Substituting $\lambda = 2/(e-1)$:

$$= 1 - \frac{2/(e-1)}{2/(e-1) + 2} = 1 - \frac{1}{e}$$

**If a near-critical branching process is still alive at the crossover generation, it survives with probability $1 - 1/e \approx 0.632$.**

That number. It appears in the secretary problem (the optimal stopping threshold), in the probability that a Poisson random variable is nonzero when the mean is 1, in the coupon collector's first collision time. It's $1 - 1/e$, one of the most recurring constants in probability theory. And here it falls out of the Feller diffusion at the crossover scale.

The fine readability constant

The fine channel readability — how much of the residual uncertainty is resolved by knowing $X$, given that $X > 0$ — is also computable in the Feller limit:

$$\frac{I(\text{fate};\, X \mid X > 0)}{H(\text{fate} \mid X > 0)} = 1 - \frac{\mathbb{E}[H(\text{Bern}(e^{-2Y}))]}{H(\text{Bern}(1 - 1/e))}$$

where $Y \sim \text{Exp}(2/(e-1))$. The integral has a closed form: both terms reduce to elementary functions and the digamma function $\psi$ evaluated at $\lambda/2 + 2$, where $\lambda = 2/(e-1)$. The numerator evaluates to $\approx 0.627$ bits, the denominator to $H(\text{Bern}(1 - 1/e)) \approx 0.949$ bits, giving:

**Fine readability = 0.339.** Among alive paths at crossover, knowing the population size resolves about a third of the remaining uncertainty about fate.

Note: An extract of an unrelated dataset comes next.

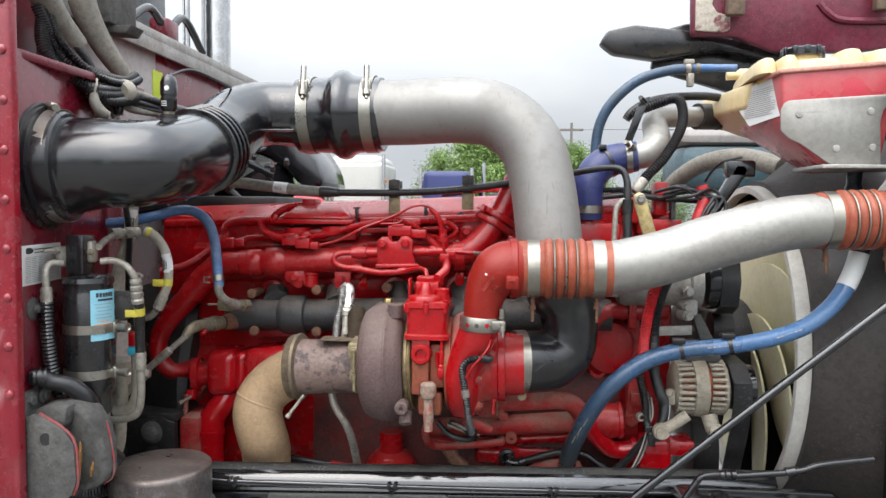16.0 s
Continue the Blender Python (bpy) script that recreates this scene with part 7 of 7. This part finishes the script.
lh = thing("lower_coolant_hose", "light blue coolant hose with black cable ties", "coolant hose", at=(0.45, 0.76, 1.0))
LH = [(0.306, 0.917, 0.95, 0.0225), (0.297, 0.886, 1.018, 0.021), (0.313, 0.814, 1.118, 0.0192), (0.364, 0.75, 1.237, 0.0184), (0.441, 0.744, 1.307, 0.0184), (0.521, 0.742, 1.336, 0.0175), (0.614, 0.718, 1.354, 0.0167), (0.695, 0.705, 1.375, 0.0166), (0.779, 0.733, 1.404, 0.0171), (0.853, 0.772, 1.462, 0.0183), (0.889, 0.782, 1.547, 0.019), (0.892, 0.784, 1.615, 0.019)]
half = spline(LH, 6)
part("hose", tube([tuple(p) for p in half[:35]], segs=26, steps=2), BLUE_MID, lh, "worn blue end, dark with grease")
part("scuff", join(*[tube([tuple(Vector(half[i][:3]) + Vector((-0.004 + 0.004 * j, -0.0187, -0.002 + 0.003 * j))), tuple(Vector(half[i + 1][:3]) + Vector((-0.004 + 0.004 * j, -0.0187, -0.002 + 0.003 * j)))], 0.0013, segs=6) for i, j in ((12, 0), (13, 1), (13, -1), (14, 0), (15, 2), (11, 1), (12, -2))]), GREY_LINE, lh, "pale scuffs")
part("hose", tube([tuple(p) for p in half[34:60]], segs=26, steps=2), BLUE_LIGHT, lh)
part("label_wrap", tube([tuple(half[i][:3]) + (0.0196,) for i in range(55, 61)], segs=26, steps=2), WHITE_LABEL, lh, "white label wrap")
part("dark_end", tube([tuple(p) for p in half[59:]], segs=26, steps=2), BLACK_HOSE, lh)
for x in (0.514, 0.616):
    i = min(range(len(half)), key=lambda k: abs(half[k][0] - x))
    p, d = Vector(half[i][:3]), (Vector(half[i + 1][:3]) - Vector(half[i - 1][:3])).normalized()
    t1 = part("cable_tie", join(band(p, d, 0.018, 0.008, 0.0018), block(p + Vector((-0.022, -0.012, 0.015)), p + Vector((0.006, 0.006, 0.027)), 0.003)), BLACK_RUB, lh)
for i0, col in ((33, CARD), (42, CARD), (13, GREY_LINE)):
    bm0 = bmesh.new()
    for k in range(18):
        p, q = Vector(half[i0][:3]), Vector(half[i0 + 4][:3])
        a, b = p + (q - p) * (k / 18), p + (q - p) * ((k + (0.75, 0.5, 0.3)[k % 3]) / 18)
        bm0 = join(bm0, block(a + Vector((0, -0.0186, 0.002)), b + Vector((0, -0.0172, 0.0042)), 0, 1)) if (b - a).x > 0 else bm0
    part("print_bar", bm0, col, lh)
ll = thing("charging_cables", "red and black corrugated cable looms", "wiring loom", at=(0.46, 0.75, 1.1))
part("red_loom", loom([(0.545, 0.86, 1.56), (0.50, 0.80, 1.53), (0.479, 0.76, 1.495), (0.462, 0.742, 1.464), (0.451, 0.74, 1.417), (0.446, 0.748, 1.361), (0.445, 0.76, 1.325)], 0.0115, 0.0042, 14), RED_HOSE, ll)
part("black_loom", loom([(0.56, 0.87, 1.55), (0.515, 0.80, 1.52), (0.493, 0.76, 1.487), (0.477, 0.745, 1.452), (0.466, 0.742, 1.405), (0.464, 0.75, 1.345), (0.475, 0.79, 1.28), (0.495, 0.82, 1.225), (0.51, 0.845, 1.195), (0.512, 0.865, 1.15), (0.50, 0.88, 1.10)], 0.0105, 0.0044, 14), BLACK_HOSE, ll)
part("lower_loom", loom([(0.452, 0.856, 1.268), (0.457, 0.85, 1.245), (0.469, 0.85, 1.192), (0.472, 0.85, 1.151), (0.482, 0.86, 1.12), (0.463, 0.87, 1.087), (0.434, 0.87, 1.05), (0.41, 0.87, 1.027), (0.39, 0.885, 0.985)], 0.0085, 0.005, 12), BLACK_HOSE, ll)
for k in range(3):
    part("bare_wire", tube([(0.476 + 0.004 * k, 0.86, 1.215 - 0.006 * k), (0.481 + 0.003 * k, 0.852, 1.166), (0.480 - 0.003 * k, 0.852, 1.124), (0.470 - 0.004 * k, 0.853, 1.079), (0.457 - 0.006 * k, 0.855, 1.048 - 0.004 * k), (0.442 - 0.003 * k, 0.865, 1.03)], 0.0017, segs=6), (GREY_LINE, BLACK_HOSE, CARD)[k], ll)
part("battery_cable", tube([(0.195, 0.93, 1.016), (0.24, 0.93, 1.03), (0.285, 0.935, 1.041), (0.34, 0.935, 1.038), (0.381, 0.93, 1.014), (0.41, 0.93, 1.0), (0.43, 0.935, 0.98)], 0.0092, segs=12), BLACK_HOSE, ll)
part("cable_boot", join(lathe((0.157, 0.955, 1.017), (0, -1, 0), [(0, 0.022), (0.012, 0.021), (0.014, 0.014), (0.024, 0.013)], 10), tube([(0.157, 0.93, 1.014, 0.012), (0.175, 0.928, 1.01, 0.0125), (0.185, 0.928, 1.012, 0.011), (0.19, 0.928, 1.014, 0.0125), (0.20, 0.93, 1.017, 0.0105)], segs=10)), BLACK_RUB, ll)
part("cable_eyelet", lathe((0.458, 0.855, 1.16), (0.25, -1, 0), [(0, 0.0052), (0, 0.0095), (0.003, 0.0105), (0.009, 0.0105), (0.012, 0.0095), (0.012, 0.0052)], 22, closed=True), GREY_LINE, ll, "dusty steel ring terminal")
part("cable_clip", join(block((0.468, 0.838, 1.128), (0.492, 0.856, 1.142), 0.003), block((0.476, 0.835, 1.095), (0.492, 0.85, 1.128), 0.003)), BLACK_PLASTIC, ll)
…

This IS universal — it's a property of the Feller diffusion, independent of the offspring distribution.

Why #88 looked universal

For $\mu$ near 1: the coarse channel does almost everything, and $I/H \approx 1$. For moderate $\mu$: both channels contribute, and the total happens to land around $0.6$–$0.8$. For large $\mu$: $n^* = 1$, and the first generation resolves most of the fate directly.

The narrow range $0.6$–$0.8$ in the #88 table wasn't a universal constant. It was two competing effects producing a stable-looking sum over a limited range of $\mu$. A different kind of robustness — not universality, but compensation.

What's actually universal

Three things are universal (they hold for any offspring distribution in the near-critical limit):

  1. The survival probability given alive at crossover: $1 - 1/e$.

  2. The fine readability: $0.339$ (from the Feller integral).

  3. The overall readability approaches 1 as $\mu \to 1^+$ — at criticality, the crossover generation is where fate is essentially decided.

The first of these is the cleanest result. The second has a closed form involving the digamma function at $1/(e-1) + 2$ — exact but not simple. The third connects back to the crossover-detectability conjecture: at the crossover scale, the accumulated log-likelihood ratio for distinguishing survive-vs-die is $O(1)$, which is exactly when detection becomes possible.

Correction and deepening of #88. The 1 - 1/e result connects to crossover-detectability.